Aim of the task:
Quote, verbatim, all material below, without pictures.

Dataset content:
****
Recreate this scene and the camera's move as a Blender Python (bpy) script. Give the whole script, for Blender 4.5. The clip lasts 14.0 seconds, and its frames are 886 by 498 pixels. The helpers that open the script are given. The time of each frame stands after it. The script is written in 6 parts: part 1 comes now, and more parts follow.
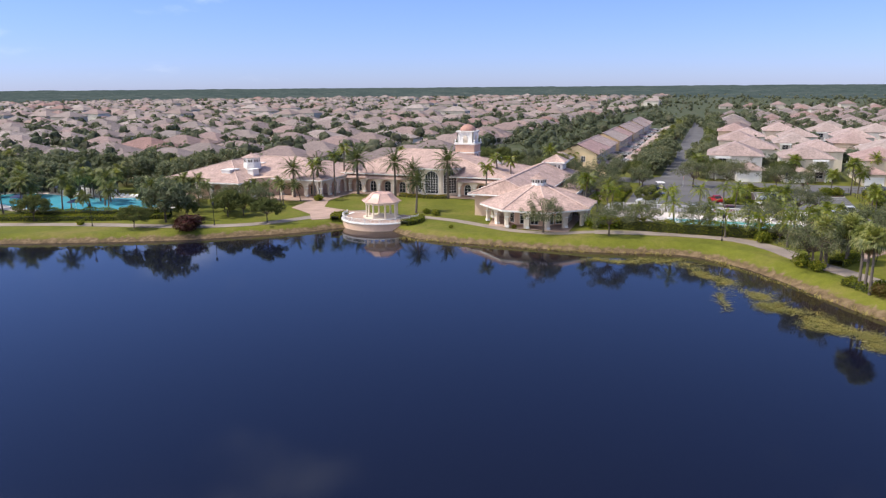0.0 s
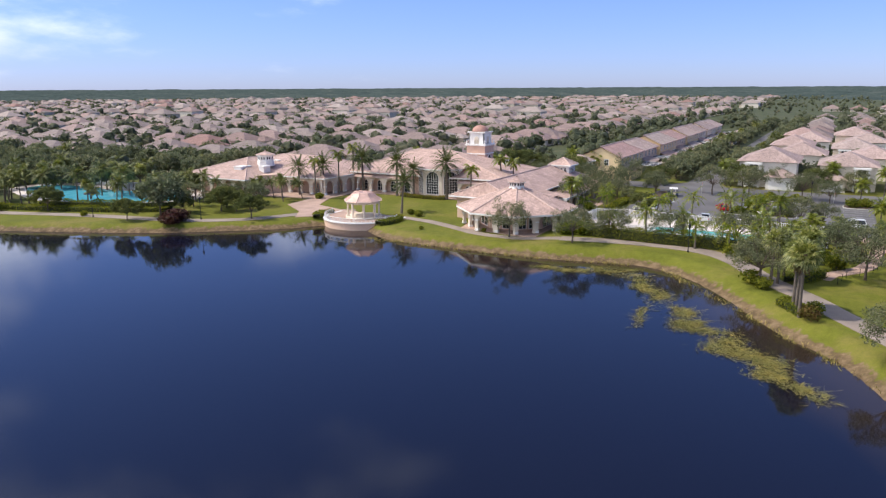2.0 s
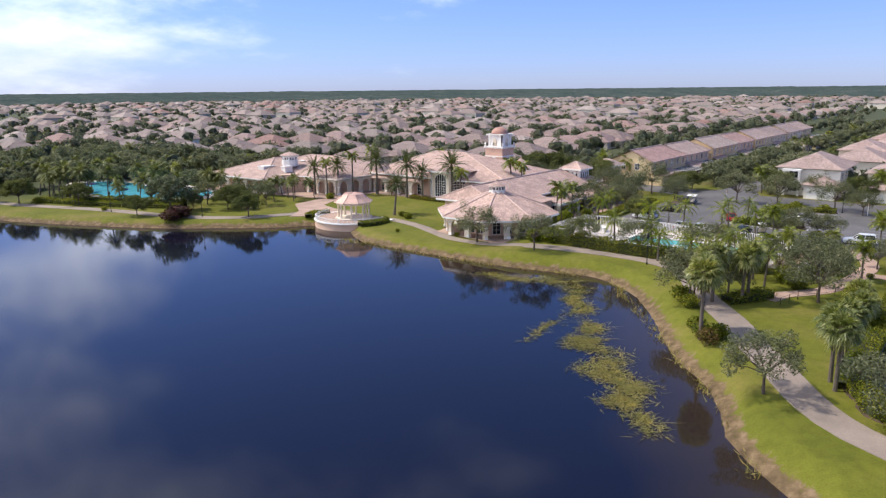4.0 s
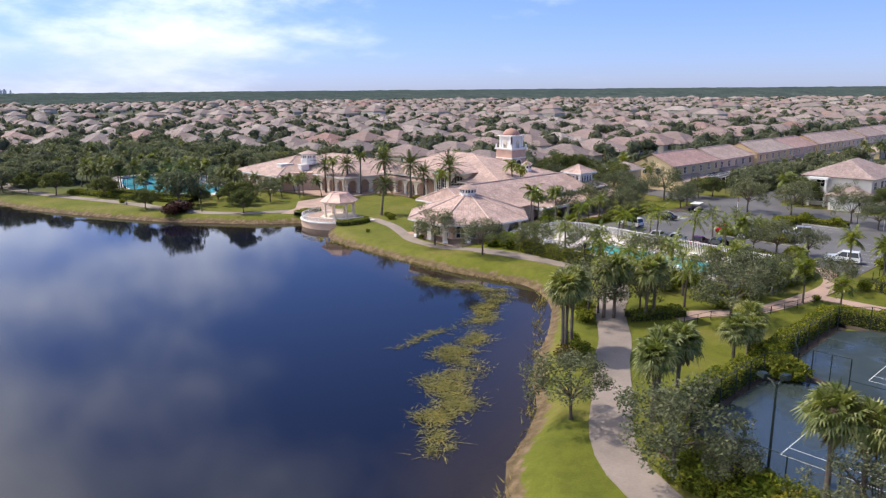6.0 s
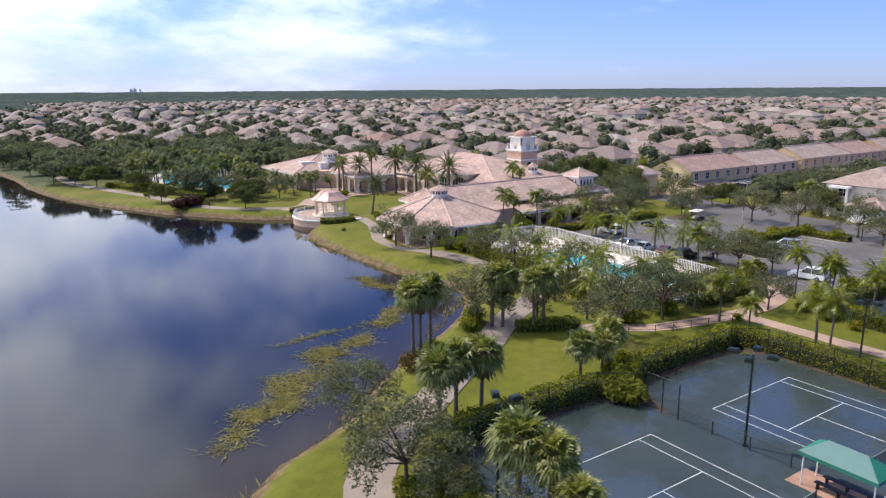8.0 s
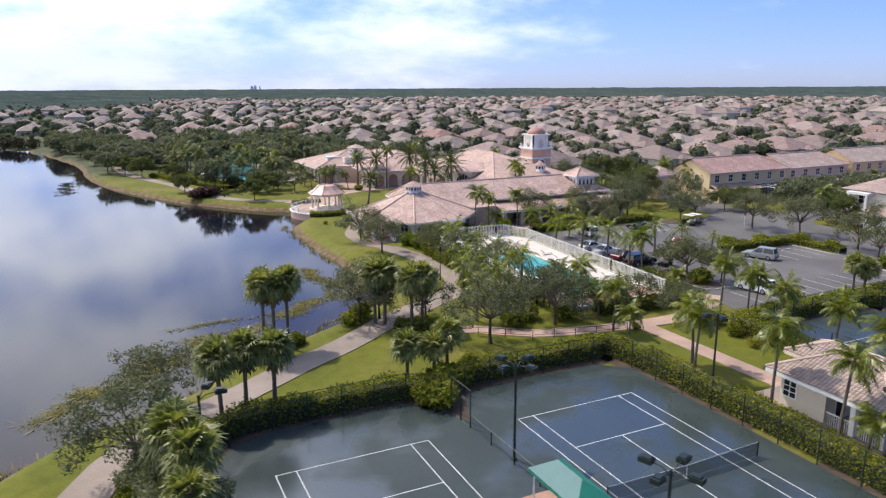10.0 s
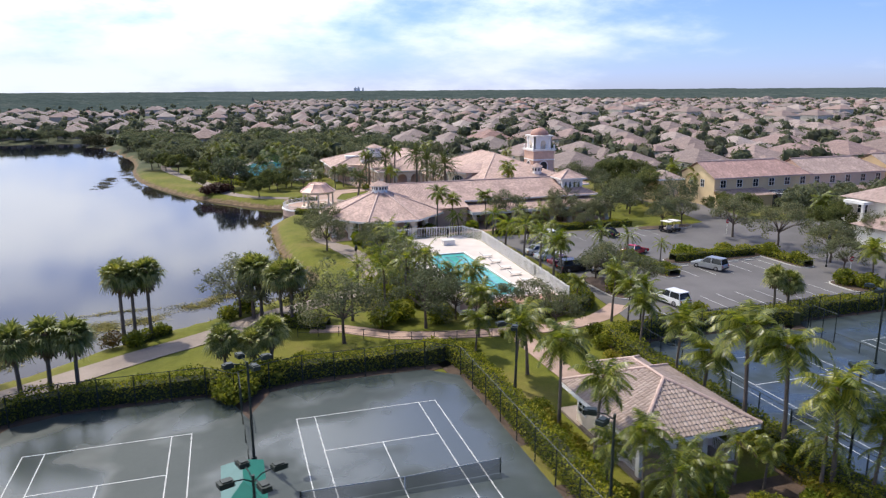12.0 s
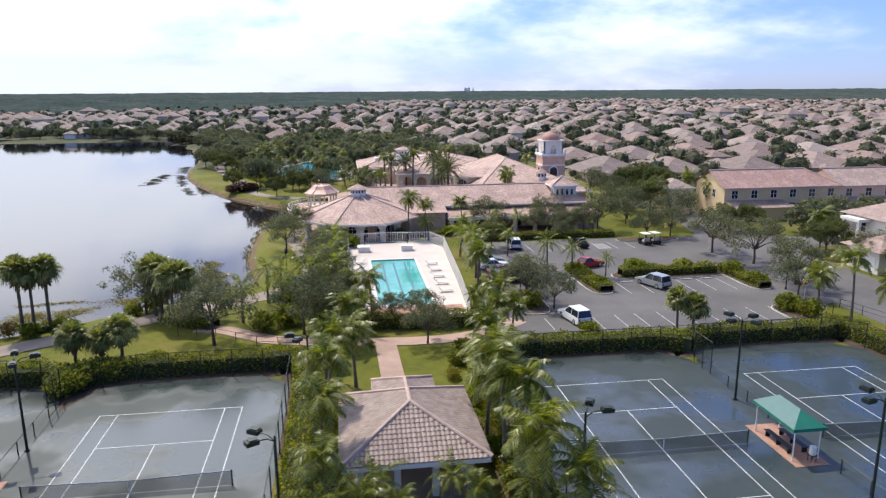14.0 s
****
Exercise solution:
Recreate this scene and the camera's move as a Blender Python (bpy) script. Give the whole script, for Blender 4.5. The clip lasts 14.0 seconds, and its frames are 886 by 498 pixels. The helpers that open the script are given. The time of each frame stands after it. The script is written in 6 parts: part 1 comes now, and more parts follow.
0.0 s
2.0 s
4.0 s
6.0 s
8.0 s
10.0 s
12.0 s
14.0 s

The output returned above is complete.